Batman. You might not think he has anything to do with Fullistics, but actually, he’s a great example of how to multiply your energy for your own and others’ wellbeing. Consider:
Batman has two distinct personas, and he understands that both are merely roles he plays because he chooses to. Many of us play multiple roles, but we tend to think about one when we’re doing the other. For instance, how often do you think about what you have to do at home when you’re at work, and how often do you think about or do work when you’re home?
Not Batman. When he’s Bruce Wayne, he’s a philanthropist and active socialite. As Batman, he’s a crime fighter. One persona is gentle and genteel. The other is brave and undaunted. One is understated; the other is bold. There has never been an example of Batman lamenting, “I wish Alfred had stirred my martini instead of shaken it” when he’s fighting the Joker, or of him complaining about how he had a hard day of crime fighting when he’s sitting at a charity dinner.
If Batman is in his Bruce Wayne persona and trouble strikes, he simply abandons that role and shifts into the other one. No resistance. He not only changes clothes and cars; he changes his focus and his mindset. One minute, he’s Bruce Wayne. The next, he’s Batman. He engages the moment fully, to his own and everyone else’s benefit.
Not most of us. We like to stew about what’s happened or worry about what hasn’t. Can you imagine Batman saying: “I was out partying last night; I don’t really feel like answering that Bat call because I need more coffee before I scale that building”?
Batman is very clear about what he values, which makes it easy for him to know when to act and when not to. As Bruce Wayne, he’s a socialite and philanthropist. He values women, wine and wonderful causes that help build his community. As Batman, he fights anyone or anything that threatens the wellbeing of that community. He’s not a bully in disguise; he fights for justice, to set the balance back to right when someone or something has been wronged.
Most of us are not completely clear about what we value. Even if we are, we don’t always walk the talk. We may say we value family, but then prioritize work over our child’s soccer game. We send checks to our favorite charities, but are uncharitable to our coworkers when they do something that annoys us. Our cupboards overflow at home, but when we open them, we say, “There’s nothing to eat in this house!” By thinking or saying one thing and doing another, we block or diminish the energies of both giving and receiving. Not Batman. His behavior is completely consistent with his values.

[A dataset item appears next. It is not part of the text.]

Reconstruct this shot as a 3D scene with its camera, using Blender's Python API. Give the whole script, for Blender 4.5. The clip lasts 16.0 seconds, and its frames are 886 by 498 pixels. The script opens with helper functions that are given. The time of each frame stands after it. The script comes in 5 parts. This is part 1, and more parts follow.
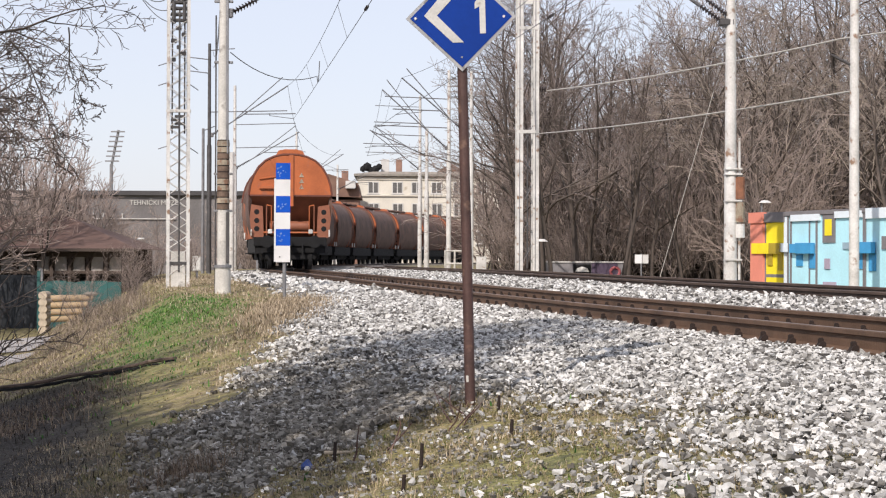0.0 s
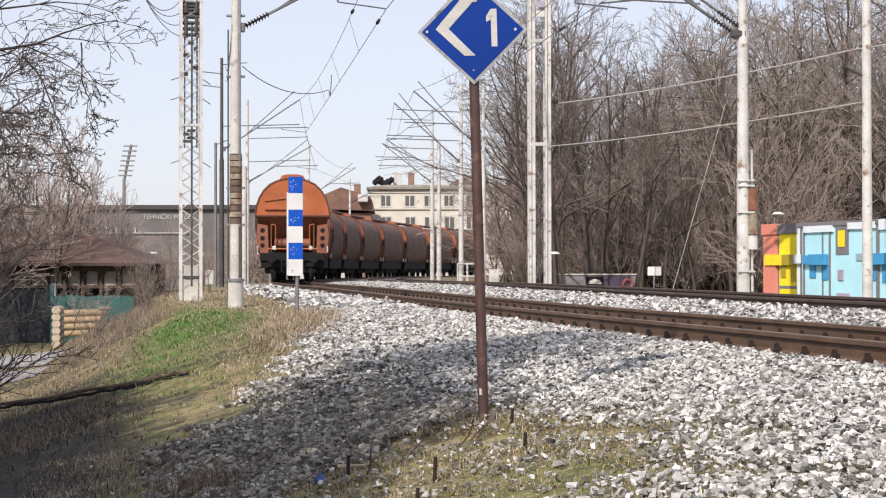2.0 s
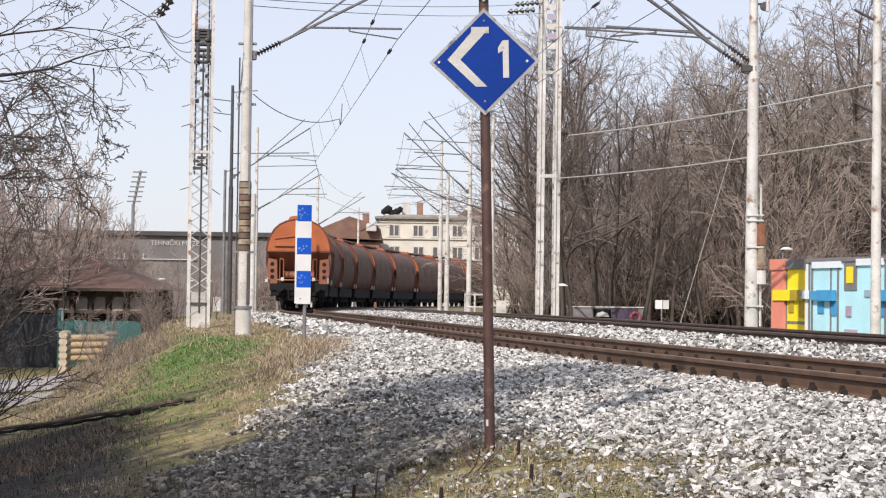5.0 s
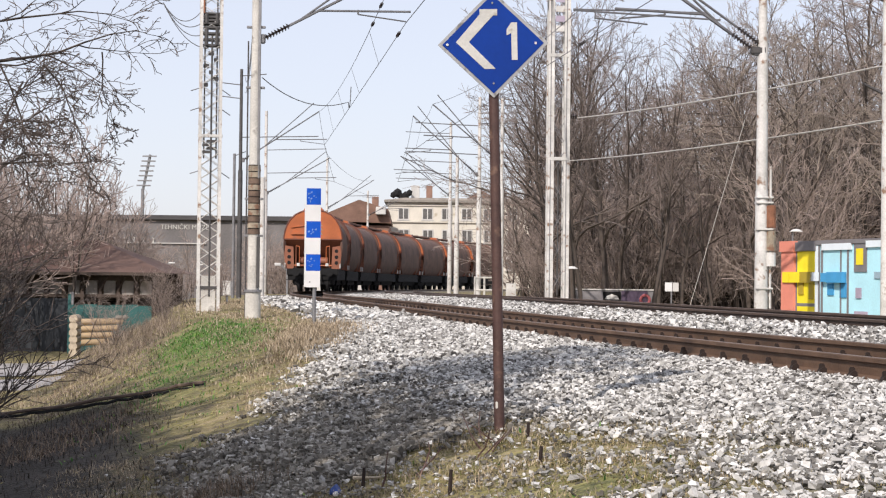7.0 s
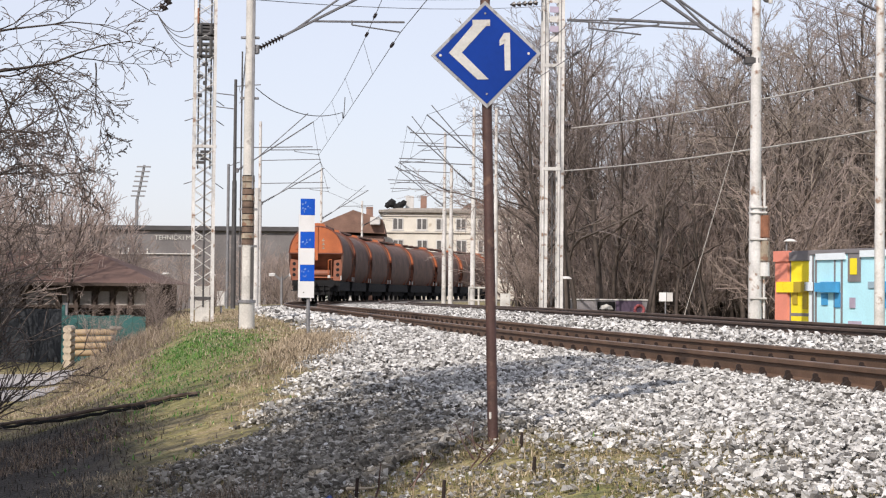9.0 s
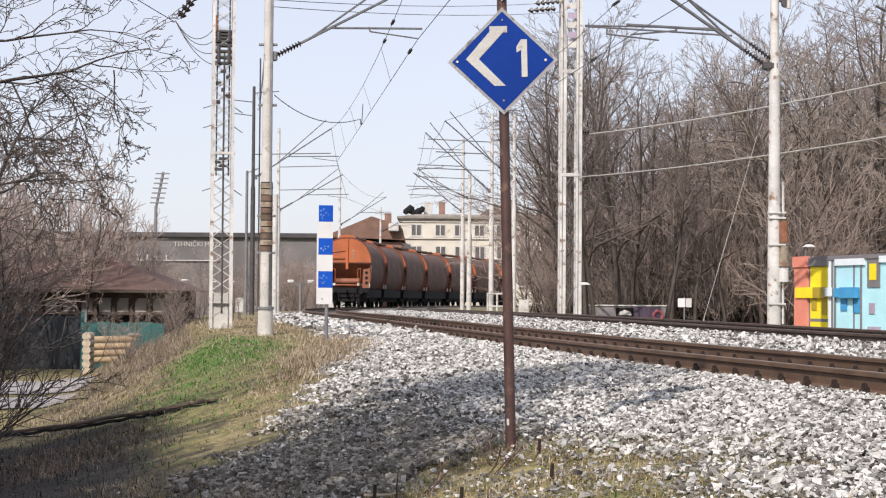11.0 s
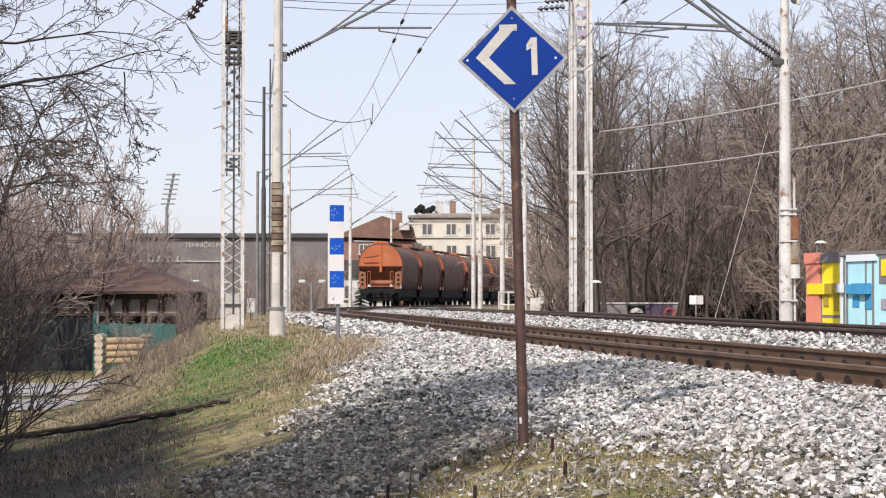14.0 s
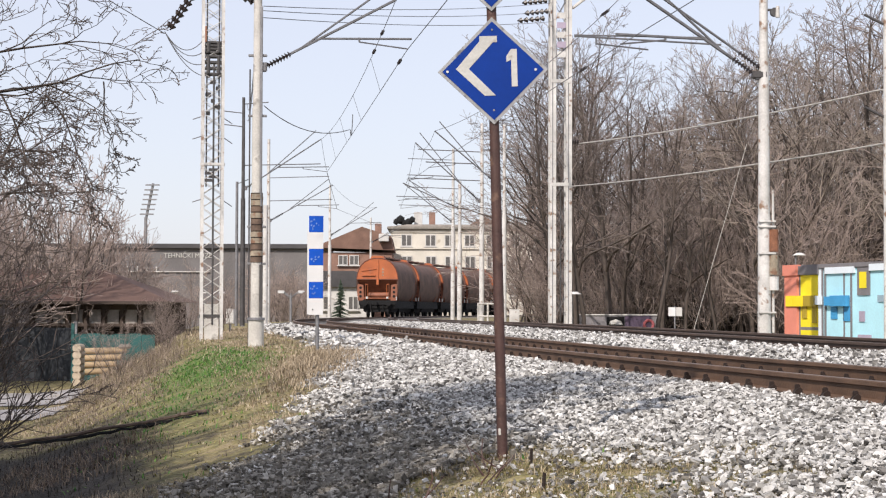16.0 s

Batman has trained himself for the roles he plays. He could have squandered the fortune his parents left him, but he doesn’t. He is a responsible CEO who keeps Wayne Enterprises profitable, and trained himself both physically and mentally to be in top form as a crime fighter. Many of us are highly educated and experienced, but we tend to think that there’s something more we need to be or have before we can do anything truly important.
Batman doesn’t whine because he lacks superpowers. He relies on intellect, physical prowess, martial arts abilities, detective skills, science, technology, wealth, intimidation and uncrushable will. And when those are not enough, he calls upon his pals in the Justice League of America to help. He also embraces the constant support of his sidekick Robin and his butler Alfred.
Most of us are not aware of the potential of our many capabilities. And if we are, we may use them independently of others, rejecting their help or admitting our vulnerabilities.
Granted, Batman does not have two screaming kids at home, a mortgage, a boss or challenges with his business. As Bruce Wayne, he’s completely unencumbered, which allows him the freedom to fight crime when and how he wants. He doesn’t have to abide by the rules of the road, or any rules, for that matter. Then again, most of us don’t have the burden of fighting villains who are trying to kill us or destroy our communities.
Still, there are Fullistic lessons to be learned from him that can help us fight the mental “criminals” that steal our energy flow every day. Consider what Batman might ask you:
-How do you define yourself?
-Do you fully engage the resources you have at hand?
-Where do you see the need to rebalance what is not right in your world? Do you just complain, or do you take action?
-What training have you had? What have you studied or practiced that gives you confidence and power? How could you use that you could use to serve others?
-Who do you trust? Who supports you? Do you have a “super team” that shares your values and has skills that complement yours? Do you let them help you, or keep them at bay?
-What parts of your personality serve you and others well?
-What are the limits of your endurance? When are they tested?
You may never be Batman, but you can make decisions that help you get greater satisfaction from the roles you play and maximize your personal power.